Commonwealth v. Berrigan

LARSEN, Justice,

dissenting.

I dissent. The Pennsylvania Constitution explicitly provides: “All courts shall be open.” Pa.Const. Article I, section 11. Furthermore, in “all criminal prosecutions the accused hath a right to ... a speedy public trial____” *138Pa.Const. Article I, section 9. Thus, the Pennsylvania Constitution specifically mandates that “the public shall not be excluded from trials, the courts shall not be closed.” Commonwealth v. Contakos, 499 Pa. 340, 345, 453 A.2d 578, 581 (1982) (per Flaherty, J., joined by Larsen, J.). The First and Fourteenth Amendments to the Constitution of the United States, though not as explicit, also guarantee that criminal proceedings, including the jury selection process, should presumptively be public and open. Press-Enterprise Co. v. Superior Court of California, 464 U.S. 501, 104 S.Ct. 819, 78 L.Ed.2d 629 (1984).

While these constitutional mandates of open and public trials are not absolute,1 the strong presumption of openness may only be overcome “by an overriding interest based on findings that closure is essential to preserve higher values and is narrowly tailored to serve that interest. The interest is to be articulated along with findings specific enough that a reviewing court can determine whether the closure order was properly entered.” Press-Enterprise Co. v. Superior Court of California, 464 U.S. at 510, 104 S.Ct. at 824, 78 L.Ed.2d at 638. (emphasis added). Not only must the court articulate specific findings as to the interests to be furthered by restricting public access to the courtroom, it must also indicate on the record that it considered alternatives to closure and its reasons for rejecting the alternatives. Id. 464 U.S. at 512, 513, 104 S.Ct. at 825-26, 78 L.Ed.2d at 639-40.

In the instant case, the record is wholly inadequate to support the court’s exclusion of members of the general public, including appellees’ family members, from the voir dire proceedings. The recitation of the facts as set forth in the majority opinion makes that inadequacy apparent. There is certainly record evidence of contumacious and obstreperous defendants, as well as evidence of boisterous and demonstrative spectators outside of the courthouse —there is, however, precious little on the record to indicate *139that the members of the general public in the courtroom during voir dire had caused any significant disruption sufficient to warrant the drastic measure taken here of closing the courtroom to all members of the general public. The dangers perceived by the lower court were simply too speculative to permit such restrictions.2

Moreover, the constitutional guarantees of public and open trials are not met merely by allowing access to the courtroom to one or more special interest groups such as the press. As was recently stated in Commonwealth v. Contakos, supra:

[T]he openness mandated by our constitution is not satisfied if only representatives of the media are present in the courtroom. Exclusion of the public would strike at the essence and meaning of our mandate for an open court, for the public counterbalances what might otherwise become a tyranny of the media, and the public and the media together counterbalance the possible emergence of a corrupt or biased judiciary.
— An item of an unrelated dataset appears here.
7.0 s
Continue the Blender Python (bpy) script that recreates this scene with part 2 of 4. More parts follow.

499 Pa. at 345, 453 A.2d at 581.3

Because, on the record before us, closure of the voir dire proceedings to the general public was unwarranted and violated the defendants’ (and the public) rights to an open and public trial, I would affirm the Superior Court and remand for a new trial.
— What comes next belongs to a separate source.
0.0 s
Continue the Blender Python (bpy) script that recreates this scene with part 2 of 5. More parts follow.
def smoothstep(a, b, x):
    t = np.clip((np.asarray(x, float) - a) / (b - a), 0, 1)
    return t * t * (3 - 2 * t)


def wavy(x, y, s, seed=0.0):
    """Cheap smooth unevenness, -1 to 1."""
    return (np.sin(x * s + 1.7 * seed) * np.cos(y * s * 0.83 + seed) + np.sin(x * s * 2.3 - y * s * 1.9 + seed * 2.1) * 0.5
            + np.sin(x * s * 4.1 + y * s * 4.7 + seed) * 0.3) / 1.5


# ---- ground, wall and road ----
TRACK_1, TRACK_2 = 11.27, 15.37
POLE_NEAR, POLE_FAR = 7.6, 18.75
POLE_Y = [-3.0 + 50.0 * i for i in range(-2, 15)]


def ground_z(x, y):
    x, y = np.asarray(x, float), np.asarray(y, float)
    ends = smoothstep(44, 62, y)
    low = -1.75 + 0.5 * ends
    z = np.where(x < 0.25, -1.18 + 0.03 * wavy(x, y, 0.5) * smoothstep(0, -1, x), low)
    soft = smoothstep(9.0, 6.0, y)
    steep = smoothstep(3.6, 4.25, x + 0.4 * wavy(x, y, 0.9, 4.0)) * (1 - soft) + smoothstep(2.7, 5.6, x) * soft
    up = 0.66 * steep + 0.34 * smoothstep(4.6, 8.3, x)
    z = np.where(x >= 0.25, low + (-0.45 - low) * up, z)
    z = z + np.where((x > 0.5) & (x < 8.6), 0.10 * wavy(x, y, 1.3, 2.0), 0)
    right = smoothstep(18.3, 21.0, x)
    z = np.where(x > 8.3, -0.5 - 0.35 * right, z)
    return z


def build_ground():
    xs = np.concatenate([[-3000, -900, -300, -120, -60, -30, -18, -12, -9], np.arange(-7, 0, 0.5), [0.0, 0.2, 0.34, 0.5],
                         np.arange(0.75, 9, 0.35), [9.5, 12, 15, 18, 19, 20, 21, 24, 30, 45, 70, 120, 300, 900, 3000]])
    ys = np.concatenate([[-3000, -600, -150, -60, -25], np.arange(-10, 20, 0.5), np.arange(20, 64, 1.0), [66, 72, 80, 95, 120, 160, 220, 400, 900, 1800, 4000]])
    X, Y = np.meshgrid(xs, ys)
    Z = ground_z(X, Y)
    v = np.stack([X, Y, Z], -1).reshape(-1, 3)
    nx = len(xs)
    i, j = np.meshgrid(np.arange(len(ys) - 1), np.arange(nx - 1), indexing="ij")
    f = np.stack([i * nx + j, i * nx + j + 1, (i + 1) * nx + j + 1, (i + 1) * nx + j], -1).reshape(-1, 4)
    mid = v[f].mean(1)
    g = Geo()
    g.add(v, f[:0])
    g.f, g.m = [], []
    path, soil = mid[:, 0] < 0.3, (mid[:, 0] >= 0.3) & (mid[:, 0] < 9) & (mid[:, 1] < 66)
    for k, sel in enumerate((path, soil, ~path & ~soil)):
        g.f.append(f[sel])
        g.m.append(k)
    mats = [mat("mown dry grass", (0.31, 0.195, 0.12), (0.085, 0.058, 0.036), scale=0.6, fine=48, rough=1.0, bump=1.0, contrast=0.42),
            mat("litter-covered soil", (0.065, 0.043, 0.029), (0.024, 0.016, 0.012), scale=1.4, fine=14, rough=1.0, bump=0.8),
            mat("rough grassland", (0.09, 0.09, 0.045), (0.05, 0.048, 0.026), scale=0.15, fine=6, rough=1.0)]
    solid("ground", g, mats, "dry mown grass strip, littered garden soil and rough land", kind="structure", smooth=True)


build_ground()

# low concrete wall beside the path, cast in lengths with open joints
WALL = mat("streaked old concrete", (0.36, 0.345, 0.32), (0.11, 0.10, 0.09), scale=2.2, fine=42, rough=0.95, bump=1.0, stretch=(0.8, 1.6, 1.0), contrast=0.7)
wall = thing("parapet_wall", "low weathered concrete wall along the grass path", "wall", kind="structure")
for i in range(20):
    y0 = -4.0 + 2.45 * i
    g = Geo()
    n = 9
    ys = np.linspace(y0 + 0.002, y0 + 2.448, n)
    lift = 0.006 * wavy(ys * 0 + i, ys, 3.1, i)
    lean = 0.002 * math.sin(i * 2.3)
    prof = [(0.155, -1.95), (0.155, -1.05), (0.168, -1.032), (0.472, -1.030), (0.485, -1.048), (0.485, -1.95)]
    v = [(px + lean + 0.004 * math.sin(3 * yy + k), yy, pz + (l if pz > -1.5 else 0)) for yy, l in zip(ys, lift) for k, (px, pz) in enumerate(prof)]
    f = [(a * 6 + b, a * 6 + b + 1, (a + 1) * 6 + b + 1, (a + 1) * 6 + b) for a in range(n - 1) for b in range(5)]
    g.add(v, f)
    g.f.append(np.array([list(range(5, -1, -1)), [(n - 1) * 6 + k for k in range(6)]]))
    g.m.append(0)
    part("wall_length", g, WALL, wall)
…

. See Commonwealth v. Hayes, 489 Pa. 419, 414 A.2d 318 (1980) and Commonwealth v. Knight, 469 Pa. 57, 364 A.2d 902, 904 (1976).

. See analysis of lower court record in concurring and dissenting opinion of Judge Wieand, 325 Pa.Super. 242, 472 A.2d at 1119-20.

. I am unpersuaded by the majority’s attempt to distinguish Contakos by the simple expedient of declaring "that the trial court therein prejudiced the right of the defendant to a fair trial by the manner in which the public exclusion occurred and the decision is, thus, sui juris." Majority slip op. at 21, n. 10.